Thursday, November 02, 2006

That's MY Bumper Sticker

Howdy, Wilbur here. If you've read anything I've said on this blog, you know I'll never be accused of being a Pollyanna or Little Miss Sunshine. I don't come across as one of them Glass-Half-Full people. Some folks 'round here think all I do from sunup to sundown is complain, but they've got me all wrong. Sure, I spout off about this or that, but the truth is, not much really gets my dander up. Here's a little tale about one such occasion.

Back in, oh, musta been the fall of '70 or '71, I'd been out huntin'. Deer season it was, and I'd bagged me a big boy. I'd be lyin' if I said I'd not seen a bigger buck--that one hangin' over Jed Smithson's fireplace for one--but I've never brought home better myself. Back then I was built a little more solid than I am today, but it still took me the better part of four hours to pack that buck back to my pickup. I almost drove off the road a couple times on my way back to town. My eyes kept pullin' up to the rear-view to stare at the trophy rack on that buck. Couldn't take my eyes off it. I decided to pull off the road a spell before I killed myself, so I steered into the lot out at Lakeside. Except this was twenty years before Bud Brankser bought it. Back then it was called Bear's Den Diner.

The Den was as quiet a place back then as it is these days. Run by a fella named Bill. The only other vehicle in the lot was one of them Vee-Dubya vans. Didn't see many like this one in our neck of the woods. Thing was painted bright yellow with a big black peace sign on the side. Had California plates. Big surprise.

Anyway, I go inside, grab a stool at the bar, and order black coffee. Don't worry, Bailey, it didn't compare to your brew. Half the time I hear someone talkin' to Bailey here it sounds more like they're speakin' in tongues than orderin' a cup of coffee. Back in the 70's coffee was just coffee. At some point since then coffee's gone and gotten itself complexified.

Where was I? Oh, so I'm sittin' there, drinkin' my coffee and I tell Bill about my buck. The fella drivin' the Peace Train out front is sittin' a few stools down from us, and when Bill stepped out to take a look at my buck, the fella slides over to the stool next to me and strikes up a conversation.

I don't think I'd ever talked to a hippy before that day. He was baby faced and had thick, frizzy blonde hair like that Garfunkle fella. Spoke all educated and polite, which I hadn't really expected. He'd dropped outta the University of San Francisco to travel. Live an adventure he said. Didn't have to worry about the draft on account of a bum foot or some such.

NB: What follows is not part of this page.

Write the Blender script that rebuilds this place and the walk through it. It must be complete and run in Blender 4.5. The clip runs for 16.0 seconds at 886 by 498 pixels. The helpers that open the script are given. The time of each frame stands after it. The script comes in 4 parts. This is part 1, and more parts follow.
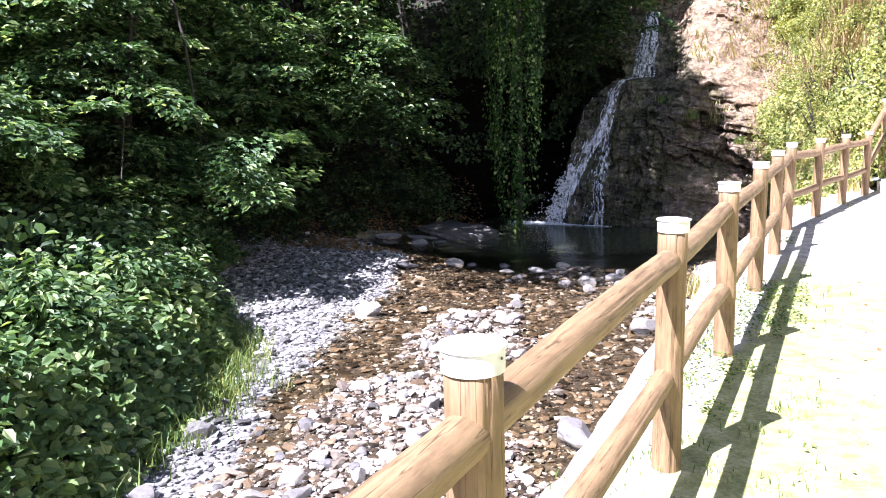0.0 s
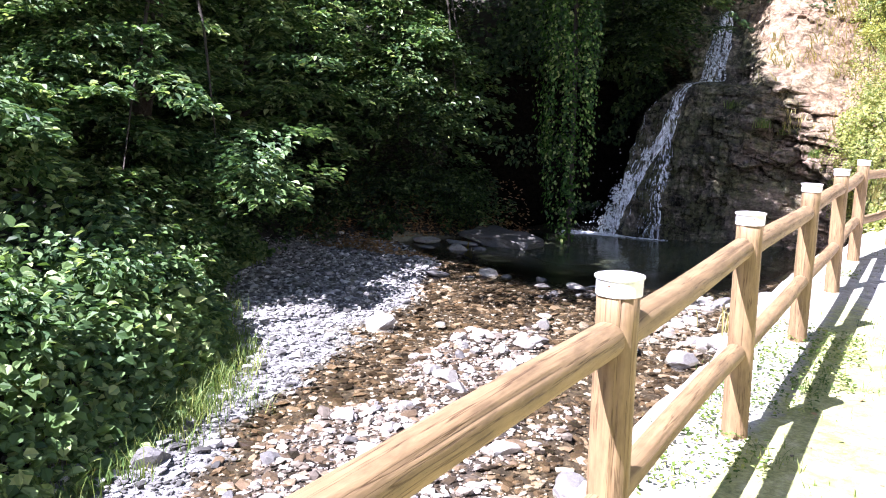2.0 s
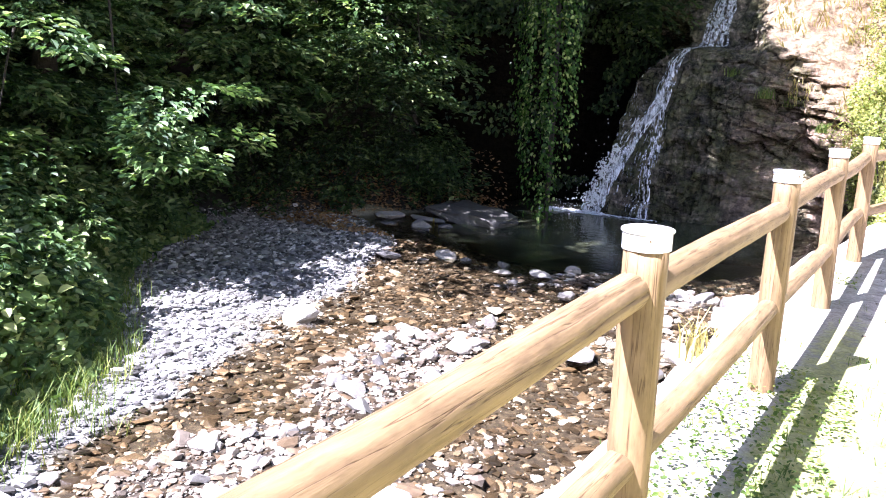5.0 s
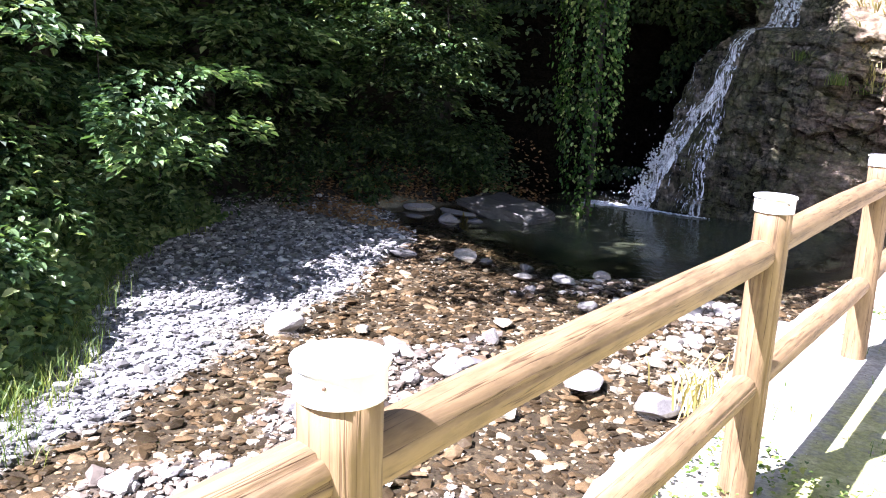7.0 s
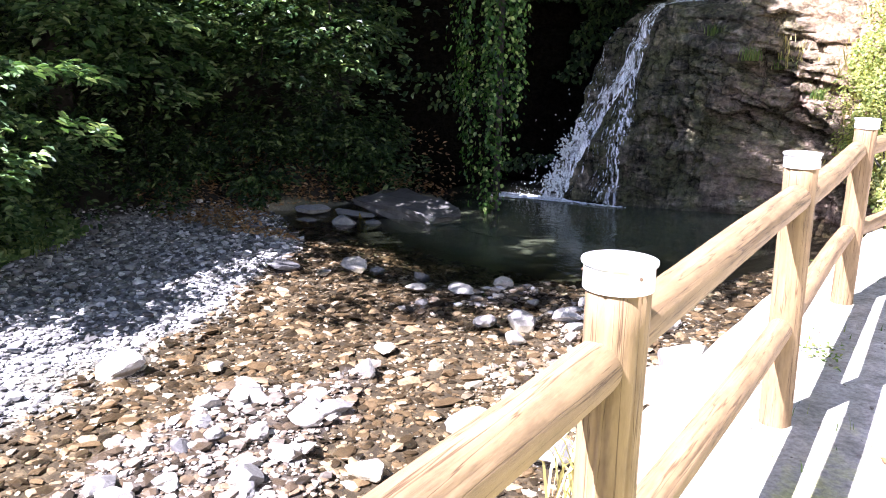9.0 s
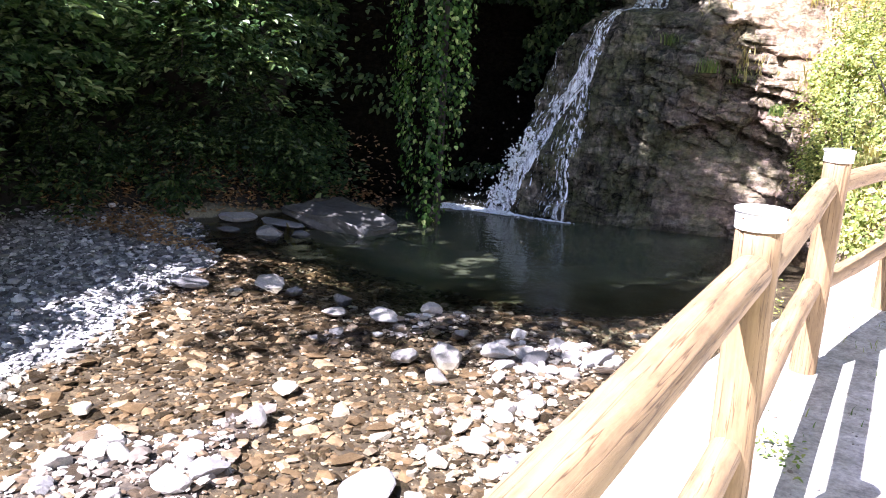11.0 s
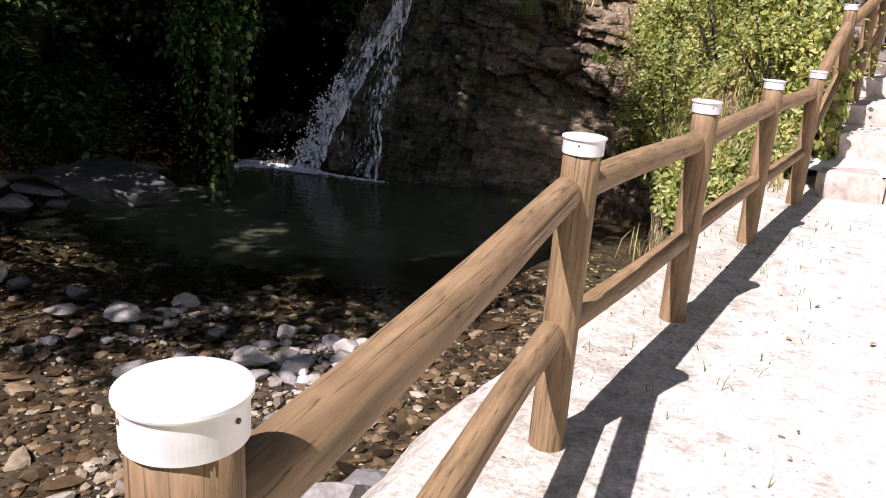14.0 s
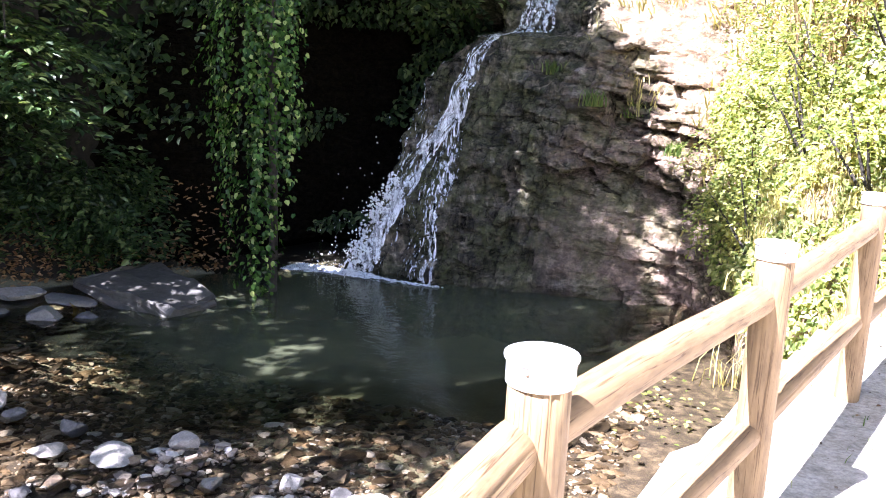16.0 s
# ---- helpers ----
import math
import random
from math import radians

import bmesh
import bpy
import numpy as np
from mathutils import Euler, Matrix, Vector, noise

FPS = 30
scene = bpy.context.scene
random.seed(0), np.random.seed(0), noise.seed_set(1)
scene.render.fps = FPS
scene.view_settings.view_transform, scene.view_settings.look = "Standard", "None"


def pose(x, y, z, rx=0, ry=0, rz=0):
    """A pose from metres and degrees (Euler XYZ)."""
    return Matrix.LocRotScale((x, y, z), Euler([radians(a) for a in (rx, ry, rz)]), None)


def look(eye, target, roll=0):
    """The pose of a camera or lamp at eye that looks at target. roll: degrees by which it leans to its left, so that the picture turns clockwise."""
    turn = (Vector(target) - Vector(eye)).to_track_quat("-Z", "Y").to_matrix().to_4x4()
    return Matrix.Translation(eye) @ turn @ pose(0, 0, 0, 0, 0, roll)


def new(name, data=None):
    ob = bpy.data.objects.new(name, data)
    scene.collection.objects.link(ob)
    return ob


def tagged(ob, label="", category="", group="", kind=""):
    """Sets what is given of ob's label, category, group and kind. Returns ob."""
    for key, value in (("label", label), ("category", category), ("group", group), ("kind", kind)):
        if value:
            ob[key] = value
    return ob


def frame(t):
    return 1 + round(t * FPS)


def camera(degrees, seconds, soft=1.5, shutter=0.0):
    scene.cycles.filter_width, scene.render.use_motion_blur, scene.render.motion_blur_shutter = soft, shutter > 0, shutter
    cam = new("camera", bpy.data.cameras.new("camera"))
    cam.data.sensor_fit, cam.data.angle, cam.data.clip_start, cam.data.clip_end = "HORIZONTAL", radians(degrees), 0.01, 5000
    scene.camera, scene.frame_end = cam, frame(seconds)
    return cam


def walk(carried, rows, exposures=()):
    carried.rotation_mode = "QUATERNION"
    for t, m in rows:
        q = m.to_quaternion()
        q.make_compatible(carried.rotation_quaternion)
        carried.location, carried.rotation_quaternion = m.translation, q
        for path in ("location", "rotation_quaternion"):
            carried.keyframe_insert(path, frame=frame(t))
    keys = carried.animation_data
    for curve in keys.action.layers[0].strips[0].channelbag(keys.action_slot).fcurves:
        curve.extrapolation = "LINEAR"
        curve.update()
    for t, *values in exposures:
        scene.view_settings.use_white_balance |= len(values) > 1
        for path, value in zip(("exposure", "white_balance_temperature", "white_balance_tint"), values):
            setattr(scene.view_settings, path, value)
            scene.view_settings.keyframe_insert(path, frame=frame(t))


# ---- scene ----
cam = camera(56.4, 16.0, 1.0)
PATH = [
    (0, (0.026, 0.12, 2.714), (-0.842, 1.892, 2.387), -1.0),
    (0.5, (0.061, 0.453, 2.717), (-0.851, 2.191, 2.331), 2.0),
    (1, (0.085, 0.722, 2.705), (-0.853, 2.443, 2.306), 0.8),
    (1.5, (0.071, 1.037, 2.731), (-0.825, 2.798, 2.419), -0.6),
    (2, (0.13, 1.321, 2.706), (-0.888, 3.011, 2.376), 1.0),
    (2.5, (0.168, 1.613, 2.727), (-0.778, 3.369, 2.572), 1.6),
    (3, (0.092, 1.937, 2.712), (-0.759, 3.736, 2.509), 1.6),
    (3.5, (0.105, 2.263, 2.671), (-0.847, 3.999, 2.389), 1.5),
    (3.7, (0.132, 2.395, 2.633), (-0.835, 4.119, 2.328), 2.7),
    (5.8, (0.023, 3.671, 2.643), (-1.035, 5.312, 2.21), 1.0),
    (6, (0.049, 3.845, 2.644), (-1.001, 5.509, 2.288), 0.9),
    (6.5, (0.099, 4.113, 2.651), (-0.938, 5.778, 2.259), 1.1),
    (7, (0.129, 4.369, 2.668), (-1.038, 5.929, 2.216), 2.3),
    (7.5, (0.015, 4.744, 2.653), (-1.131, 6.329, 2.233), 0.9),
    (8, (-0.068, 5.056, 2.66), (-1.111, 6.689, 2.164), 0.1),
    (8.2, (-0.05, 5.177, 2.638), (-1.106, 6.809, 2.169), -0.1),
    (10.3, (-0.209, 6.392, 2.645), (-1.223, 8.042, 2.145), 2.8),
    (10.5, (-0.202, 6.447, 2.641), (-1.258, 8.072, 2.147), 2.0),
    (11, (-0.275, 6.698, 2.637), (-1.231, 8.391, 2.166), 2.7),
    (11.5, (-0.307, 6.92, 2.643), (-1.155, 8.634, 2.056), -0.1),
    (12, (-0.236, 7.192, 2.643), (-1.03, 8.944, 2.096), 1.1),
    (12.5, (-0.203, 7.424, 2.637), (-0.999, 9.15, 2.015), 0.4),
    (13, (-0.246, 7.75, 2.632), (-0.919, 9.547, 2.069), 1.1),
    (13.5, (-0.206, 8.016, 2.645), (-0.734, 9.83, 1.989), -0.6),
    (14, (-0.127, 8.261, 2.657), (-0.766, 10.063, 2.07), 3.8),
    (14.5, (-0.155, 8.55, 2.669), (-0.94, 10.323, 2.177), 1.6),
    (15, (-0.203, 8.798, 2.717), (-0.915, 10.612, 2.269), 1.0),
    (15.5, (-0.145, 9.069, 2.742), (-0.887, 10.898, 2.418), 1.2),
    (16, (-0.122, 9.367, 2.749), (-0.986, 11.125, 2.346), 2.0),
]
STOPS = [(0.0, 1.79), (0.5, 1.59), (1.0, 1.42), (1.6, 1.75), (2.0, 1.9), (2.5, 2.53), (3.7, 2.48), (6.0, 2.14), (8.2, 2.33), (11.0, 2.38), (12.4, 2.1), (13.3, 0.82), (14.1, 0.6), (14.5, 1.85), (15.2, 2.33), (16.0, 2.73)]
EXPOSURES = [(t, stops + 0.34, 6350 if 13 < t < 14.3 else 5750, 28) for t, stops in STOPS]
walk(cam, [(t, look(eye, target, roll)) for t, eye, target, roll in PATH], EXPOSURES)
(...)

Once the pleasantries were out of the way, this fella starts tellin' me how huntin' is wrong, that I'm violatin' nature or some nonsense. I ask him if the deer that died for his buckskin jacket died of old age on a farm in Wisconsin. He asks me if I always treat out of state visitors so hostile. I says usually I just tell 'em "Welcome to Idaho. Now go home." And I made sure to call his hometown "Frisco." I hear folks from San Francisco hate hearin' that. To them it's "The City," like it's the only one on the planet. And they think we're big-headed.

By the time Bill came back in from admirin' my buck, the Frisco Kid is walkin' out the door. Ya know how sometimes you just get a funny sense about somethin'? I got it right then. I knew, knew for certain, that I'd see that fella again.

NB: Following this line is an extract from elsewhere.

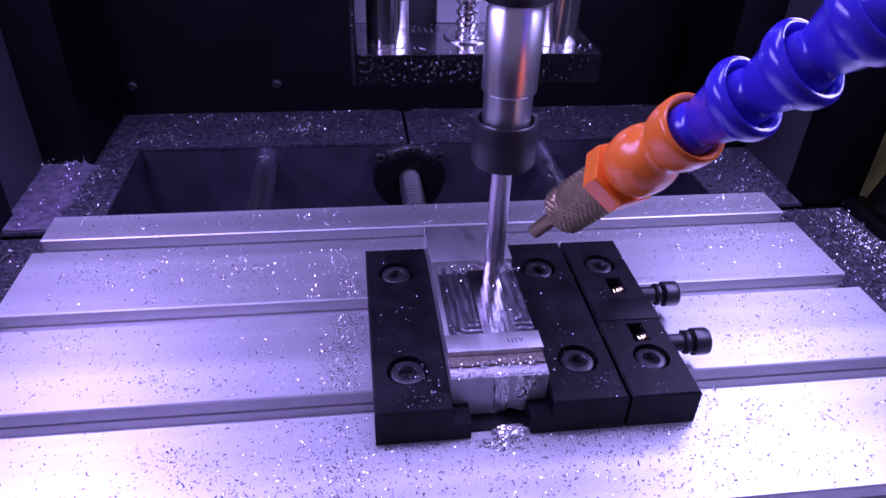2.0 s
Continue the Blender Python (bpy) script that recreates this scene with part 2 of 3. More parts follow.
def chips(name, points, label, mat=None, lo=0.7, hi=2.6, wide=0.5, seed=1, lift=0.0, rough_tilt=0.5, xf=None):
    """Swarf: many small curled slivers, one mesh of kind stuff. points are (x, y, z) in mm."""
    rnd = random.Random(seed)
    verts, faces = [], []
    for x, y, z in points:
        length, w = rnd.uniform(lo, hi) * rnd.uniform(0.35, 1), wide * rnd.uniform(0.4, 1.2)
        bend, turn = rnd.uniform(-4.2, 4.2), rnd.uniform(0, 6.283)
        m = Matrix.Translation((x, y, z + lift)) @ Euler((rnd.uniform(-rough_tilt, rough_tilt), rnd.uniform(-rough_tilt, rough_tilt), turn)).to_matrix().to_4x4()
        steps, base = 4, len(verts)
        px, pz, ang, st = 0.0, 0.0, -bend / 2, length / 4
        flat = rnd.random() < 0.6
        for k in range(steps + 1):
            for s in (-1, 1):
                c = (px, s * w / 2, abs(pz)) if flat else (px, pz + s * w * 0.2, w * (0.5 + 0.5 * s))
                v = m @ Vector(c)
                v.z = max(v.z, z + 0.02)
                v = (xf @ v if xf else v) * MM
                verts.append(v[:])
            px += st * math.cos(ang)
            pz += st * math.sin(ang)
            ang += bend / steps
        for k in range(steps):
            a = base + 2 * k
            faces.append((a, a + 1, a + 3, a + 2))
    me = bpy.data.meshes.new(name)
    me.from_pydata(verts, [], faces)
    me.materials.append(mat or M_CHIP)
    ob = new(name, me)
    return tagged(ob, label, "metal chips", kind="stuff")


ON_TABLE, ON_CARRIAGE = [], []

# ------------------------------------------------------------------ machine base
DECK = -11.7
BACK = 216


def deck_plate(name, bm, label, mat=None):
    return tagged(part(name, bm, mat or M_RIM, None, smooth=30), label, "machine deck", kind="structure")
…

Well, a couple years later, folks start movin' into Idaho in record numbers. Back then we still had less than a million people callin' Idaho home, and a lot of us liked it that way. A bumper-sticker got real popular 'out then. It read like what I'd told that hippy: WELCOME TO IDAHO. NOW GO HOME. In fact, that sticker got so popular that they did an article in the Idaho Statesman on the fella that came up with it, had his picture in the paper and everything. Yep, that deer-lovin' fella from Frisco moved to Boise and made a small fortune off that run-in with me, he did.

I don't hold a grudge against that fella for gettin' rich off my words. Truth be told, a lot of things I say belong on bumper-stickers. Maybe I ought to make up a few bumper stickers of my own and see about selling 'em. You all got some ideas about any famous sayings of mine I ought to try first?

-- Wilbur

Posted by ~ Bailey Truitt @ 7:00 AM
A true Gump-like tale. Wonder how much of it I believe...
Posted by Anonymous elizabeth monty : 8:06 AM
Bumper sticker idea for you, Wilbur:

Wanna see my scar?
Posted by Anonymous r.j. hager : 9:08 AM
How about:

Who asked ya, pipsqueak?
Posted by Anonymous burt laroy : 10:38 AM
I vote for: "I need another pastry to sweeten me up."
Posted by Anonymous carla radling : 3:35 PM
I tried coming up with a saying about your scar, but no matter how I phrased it, it sounded perverse. Sorry, big guy.

Gee, I wonder what ever happened to the Frisco Kid? I tried a Google search, but it wouldn’t work. Hey, get Bailey to post a picture of that buck.